● **Source data**:
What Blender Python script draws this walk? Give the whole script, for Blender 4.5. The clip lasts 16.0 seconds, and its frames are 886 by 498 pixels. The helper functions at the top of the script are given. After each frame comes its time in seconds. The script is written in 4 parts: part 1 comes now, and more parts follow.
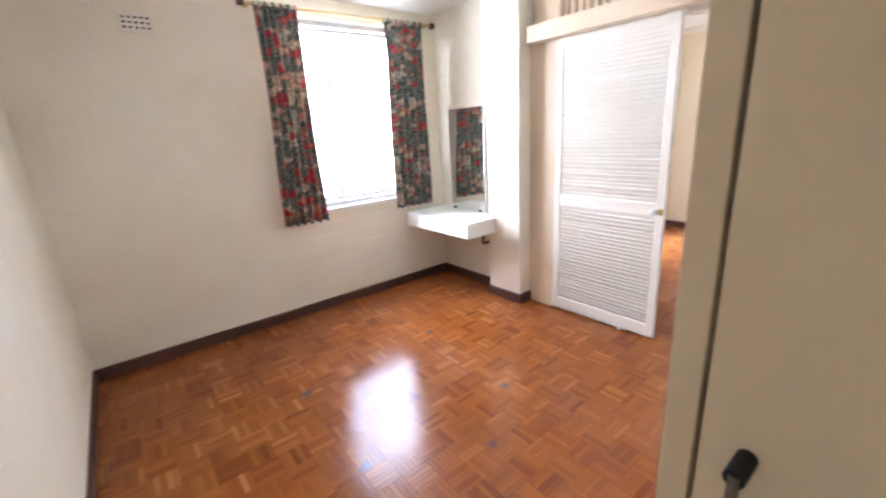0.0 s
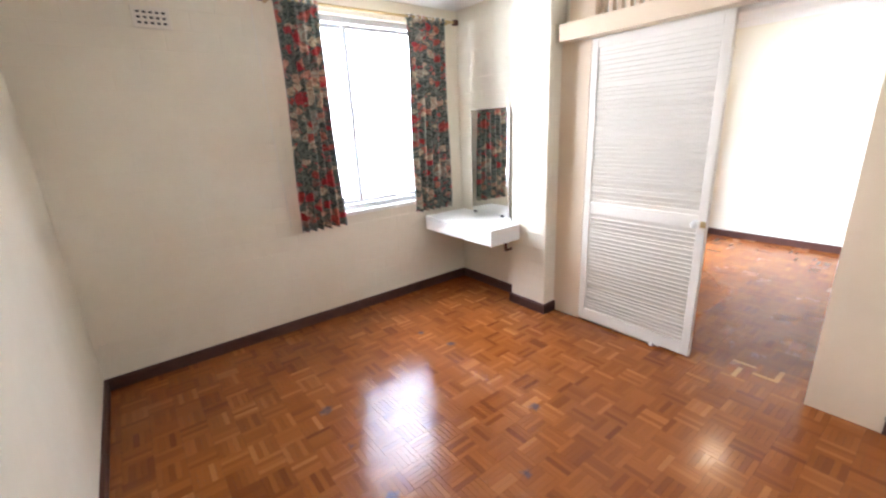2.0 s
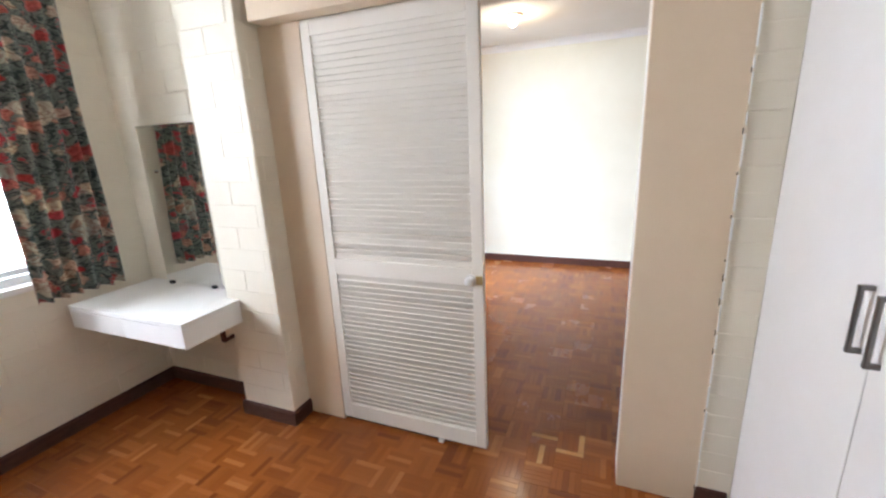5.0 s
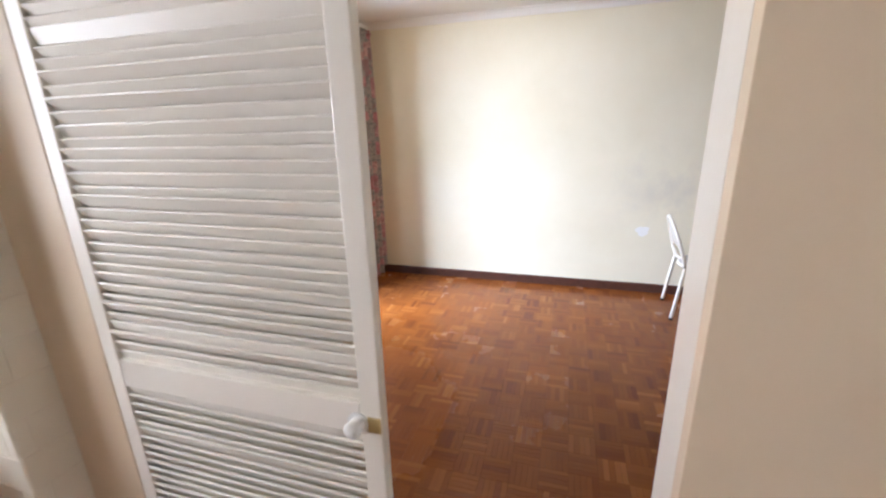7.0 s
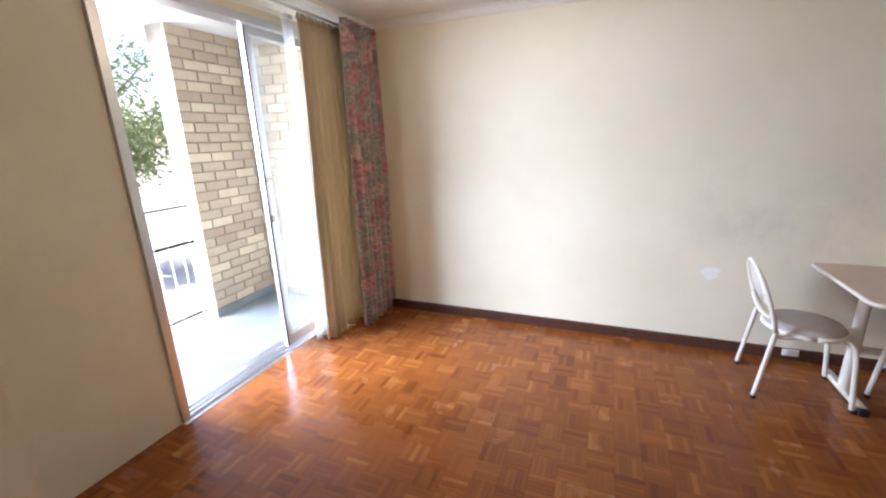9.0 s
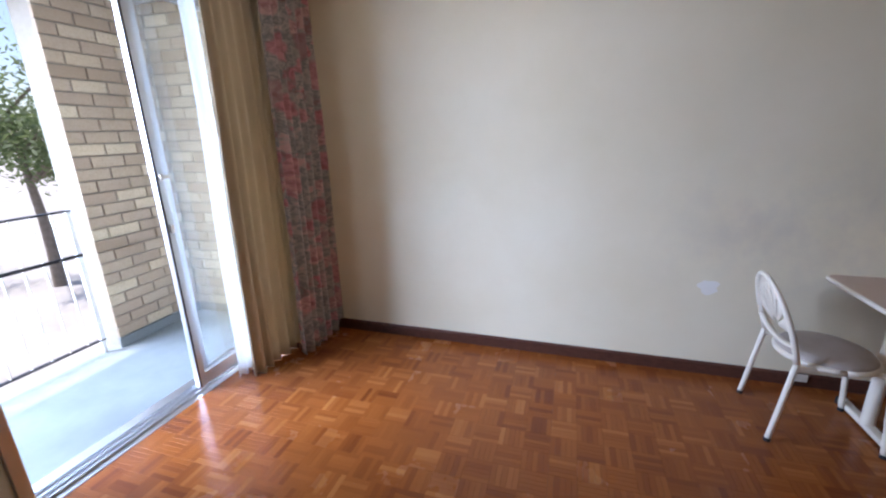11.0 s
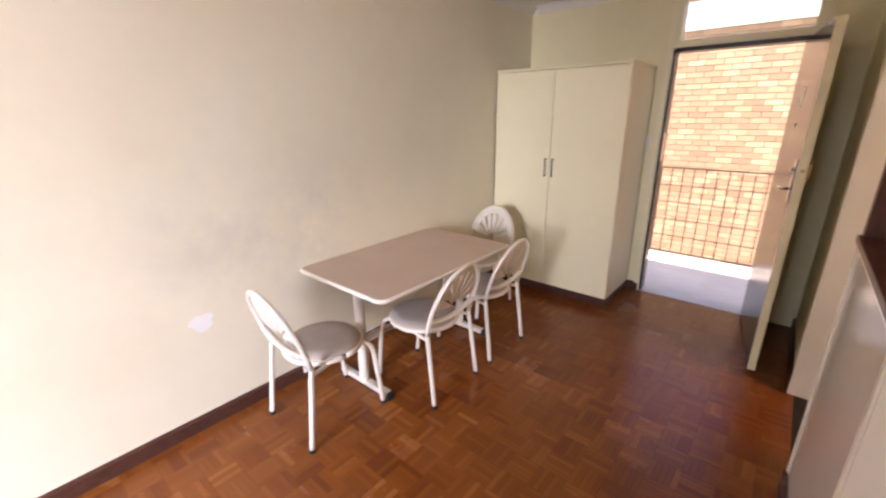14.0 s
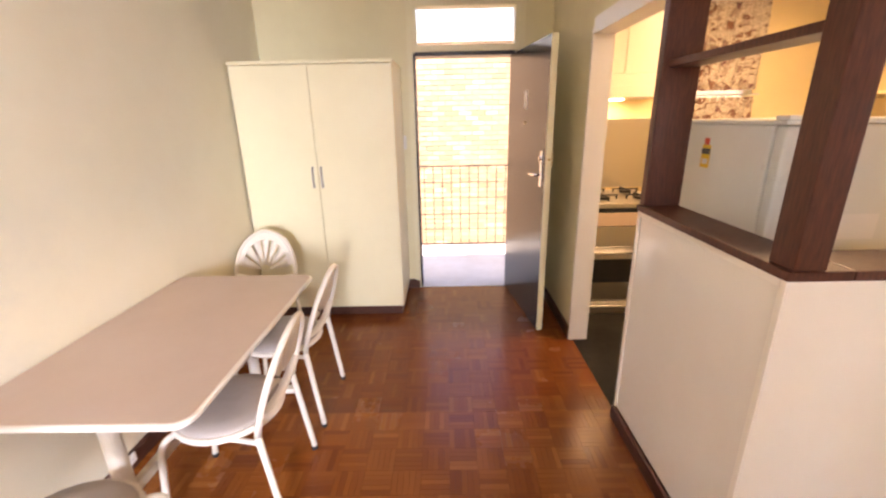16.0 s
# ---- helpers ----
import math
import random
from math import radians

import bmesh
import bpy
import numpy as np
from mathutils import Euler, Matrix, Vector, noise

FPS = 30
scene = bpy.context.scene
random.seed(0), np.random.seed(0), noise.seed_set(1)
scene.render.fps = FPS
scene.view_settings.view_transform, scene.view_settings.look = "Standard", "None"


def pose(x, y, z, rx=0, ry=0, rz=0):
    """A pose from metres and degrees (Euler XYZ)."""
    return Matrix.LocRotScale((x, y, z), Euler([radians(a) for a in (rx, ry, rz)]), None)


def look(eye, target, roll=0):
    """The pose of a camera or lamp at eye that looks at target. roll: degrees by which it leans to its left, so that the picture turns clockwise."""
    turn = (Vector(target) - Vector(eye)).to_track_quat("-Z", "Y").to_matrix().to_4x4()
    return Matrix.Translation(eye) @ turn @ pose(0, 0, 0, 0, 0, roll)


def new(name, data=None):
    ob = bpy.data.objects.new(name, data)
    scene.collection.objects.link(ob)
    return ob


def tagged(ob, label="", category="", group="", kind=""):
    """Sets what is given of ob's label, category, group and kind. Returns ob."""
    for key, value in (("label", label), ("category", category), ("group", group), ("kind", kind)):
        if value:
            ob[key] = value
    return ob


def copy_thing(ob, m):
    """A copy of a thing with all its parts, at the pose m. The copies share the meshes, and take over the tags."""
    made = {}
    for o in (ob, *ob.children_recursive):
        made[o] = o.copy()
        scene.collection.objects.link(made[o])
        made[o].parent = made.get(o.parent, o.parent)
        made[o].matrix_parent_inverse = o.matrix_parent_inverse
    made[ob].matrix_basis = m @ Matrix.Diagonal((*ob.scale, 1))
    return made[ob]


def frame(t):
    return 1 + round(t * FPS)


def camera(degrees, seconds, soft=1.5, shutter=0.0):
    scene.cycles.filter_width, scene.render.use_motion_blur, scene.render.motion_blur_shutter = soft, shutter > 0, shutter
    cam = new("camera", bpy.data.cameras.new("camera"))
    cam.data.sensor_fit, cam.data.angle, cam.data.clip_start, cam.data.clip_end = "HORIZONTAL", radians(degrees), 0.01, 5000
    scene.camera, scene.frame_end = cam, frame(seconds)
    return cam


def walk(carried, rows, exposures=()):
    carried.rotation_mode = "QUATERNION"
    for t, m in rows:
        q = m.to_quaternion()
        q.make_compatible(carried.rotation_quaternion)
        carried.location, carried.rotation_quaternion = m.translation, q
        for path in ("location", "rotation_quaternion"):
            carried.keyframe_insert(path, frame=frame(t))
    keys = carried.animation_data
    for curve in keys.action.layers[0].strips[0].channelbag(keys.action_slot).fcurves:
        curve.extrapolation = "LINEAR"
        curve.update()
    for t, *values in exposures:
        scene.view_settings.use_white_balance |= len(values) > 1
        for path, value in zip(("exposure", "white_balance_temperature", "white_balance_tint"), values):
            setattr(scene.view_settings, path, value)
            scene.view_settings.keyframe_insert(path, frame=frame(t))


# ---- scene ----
cam = camera(94.5, 16.0, 2.2, 0.35)
PATH = [
    (0, (0.575, 0.755, 1.487), (1.756, 2.269, 0.929), -3.4),
    (0.5, (0.551, 0.781, 1.494), (1.489, 2.443, 0.896), -3.5),
    (1, (0.54, 0.814, 1.519), (1.469, 2.487, 0.939), -2.6),
    (1.5, (0.54, 0.872, 1.534), (1.554, 2.503, 0.976), -1.9),
    (2, (0.574, 0.955, 1.545), (1.728, 2.483, 0.968), -2.8),
    (2.5, (0.649, 0.991, 1.537), (1.957, 2.393, 0.968), -3.5),
    (3, (0.865, 1.118, 1.521), (2.363, 2.329, 0.984), -2.6),
    (3.5, (1.035, 1.189, 1.495), (2.608, 2.3, 0.957), -2.4),
    (4, (1.211, 1.268, 1.472), (2.843, 2.266, 0.89), -2.7),
    (4.5, (1.413, 1.346, 1.492), (3.149, 2.209, 1.003), -3.2),
    (4.7, (1.471, 1.369, 1.5), (3.248, 2.154, 1.023), -2.6),
    (6.8, (2.485, 1.493, 1.536), (4.303, 2.107, 0.969), -2.1),
    (7, (2.545, 1.518, 1.541), (4.381, 2.076, 0.975), -1.4),
    (7.2, (2.623, 1.53, 1.518), (4.472, 2.069, 0.98), -2.3),
    (7.5, (2.731, 1.543, 1.507), (4.596, 2.066, 1.007), -2.2),
    (7.8, (2.89, 1.539, 1.557), (4.74, 2.107, 1.054), -1.3),
    (8, (2.945, 1.530, 1.604), (4.773, 2.139, 1.059), -1.0),
    (8.5, (3.122, 1.580, 1.613), (4.928, 2.238, 1.02), -1.4),
    (8.7, (3.183, 1.565, 1.613), (4.98, 2.286, 1.071), -1.8),
    (11, (3.85, 1.676, 1.554), (5.684, 2.247, 0.998), -1.4),
    (11.5, (3.918, 1.663, 1.561), (5.826, 1.839, 0.989), -1.0),
    (12, (3.971, 1.636, 1.572), (5.858, 1.367, 0.968), -1.5),
    (12.5, (4.092, 1.637, 1.576), (5.865, 0.972, 0.934), -2.8),
    (13, (4.173, 1.579, 1.546), (5.799, 0.609, 0.903), -1.5),
    (13.5, (4.299, 1.507, 1.587), (5.757, 0.295, 0.95), -1.9),
    (14, (4.43, 1.446, 1.579), (5.66, -0.003, 0.957), -0.6),
    (14.5, (4.572, 1.403, 1.585), (5.473, -0.275, 0.972), -1.3),
    (15, (4.744, 1.376, 1.558), (5.309, -0.426, 0.899), -0.8),
    (15.5, (4.885, 1.306, 1.539), (5.234, -0.565, 0.923), -1.6),
    (16, (5.062, 1.227, 1.541), (5.085, -0.678, 0.934), -1.2),
]
walk(cam, [(t, look(eye, target, roll)) for t, eye, target, roll in PATH], [
    (0.0, 2.4, 6050, 20), (0.5, 2.25, 6050, 20), (1.5, 2.25, 6150, 19), (3.0, 2.2, 6300, 18), (4.5, 1.8, 6300, 17), (7.0, 1.45, 6500, 20), (8.0, 1.4, 6600, 21), (8.5, 1.35, 6600, 22),
    (11.0, 0.5, 6000, 23), (11.5, 0.45, 6400, 26), (12.5, 0.75, 6900, 30), (14.5, 1.85, 7700, 32), (16.0, 2.25, 7900, 31)])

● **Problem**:
Copy all lines of the material above where the string "random" occurs.

● **Written response**:
import random
random.seed(0), np.random.seed(0), noise.seed_set(1)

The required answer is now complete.